Sunday Essay: Families

Sunday Essay Cartoon by John Gilbert Manantan
Sunday Essay Cartoon by John Gilbert Manantan

Ten years ago, the neuroscientist David Eagleman released a collection of 40 short stories, each of these exploring a different idea of the afterlife.

In my favorite story of the collection, which is called “Sum,” an individual truly dies when someone speaks his or her name for the last time.

It occurs to me that I can’t remember the last time I said my father’s name aloud.

My mother and I visited his grave last Saturday morning, in part because I had to be at work the day before but mostly because we wanted to avoid the crowds. We have visited a cemetery in Liloan town for 17 years now. In the first four years or so after my father’s death, we went every Sunday afternoon—not to pray (because that is not what our faith prescribes) and not because we were in denial.

My mother and I went because the visits were comforting and gave us a chance to catch up. These visits never felt strange, except for one occasion when we stayed late and realized, only as we were about to leave and dusk had started to fall, that we had a flat tire. I have never been more thankful for the kindness of strangers and vulcanizing shop owners than I was on that day.

In the year my father died, there were 396,296 other registered deaths in the country. Last year, the government’s statistics office reported, there were 585,798. We have seen the changes, though of course less precisely, in the graveyard that has long become part of my family’s list of familiar places.

Where there used to be empty grassland, there are now family plots where large clans arrive in early November, bearing food, coolers filled with ice and beverages and tents. On our first All Saints’ Day, just three months after my father Ely died, we shared some badly needed comic relief.

The young men in the family had assumed that setting up the tent would be their task and they hopped to it with plenty of confidence and enthusiasm, but not quite as much planning.

Thirty minutes later, they were cranky, sweaty and surrounded by plastic poles, thin metal rods, and a disorganized heap of canvas. My mother and I finally asked them to locate the illustrated assembly guide that had come with the set, helped them sort out the materials, and talked them through the assembly process. Fewer than 10 minutes later, we were sitting in the shade of a sturdy tent.

Comic relief arrived along with another family, who had a striped tent just like ours and, just like the men in our family had done, promptly tried assembling the thing without reading the guide first.

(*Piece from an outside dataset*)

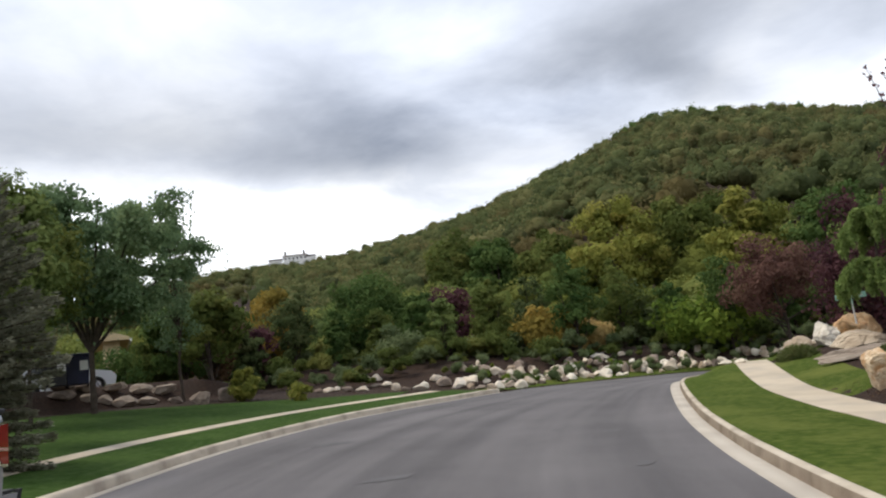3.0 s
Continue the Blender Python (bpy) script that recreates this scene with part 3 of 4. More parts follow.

We let them try to sort things out for 15 minutes or so (with more muttering than real progress, which I’m sorry to say was fun to watch) before we went over and suggested that they consult the guide first. Within minutes, their tent was up and they began eating lechon in peace.

We didn’t see that family this year. A few families heard Mass in the chapel on a hill, and others sat under tents that had weathered the elements for another year. The caretaker remarked that some of the plots had not been visited at all. Maybe their families were overseas? I preferred to think that their families were just visiting other graves in other cities and would make their way north before the day’s end.

At noon, after our visit, we went home for lunch and listened to a broadcaster’s report about how other parts of the country had marked the holidays. In one province in Luzon, some people flew kites on All Souls’ Day because of an enduring belief that these would help the souls of their departed find their way up to heaven. My mother shook her head.

Yet apparently those people were not alone in that practice. In the Guatemalan town of Santiago, the Reuters news agency reported, the same tradition has survived for more than two centuries. I imagine that families have kept the ritual alive, no matter how irrational it now seems. And I say a quick prayer for more years together, for a much larger sum of days both special and commonplace when we—sometimes in exasperation but more often in affection—utter each other’s name.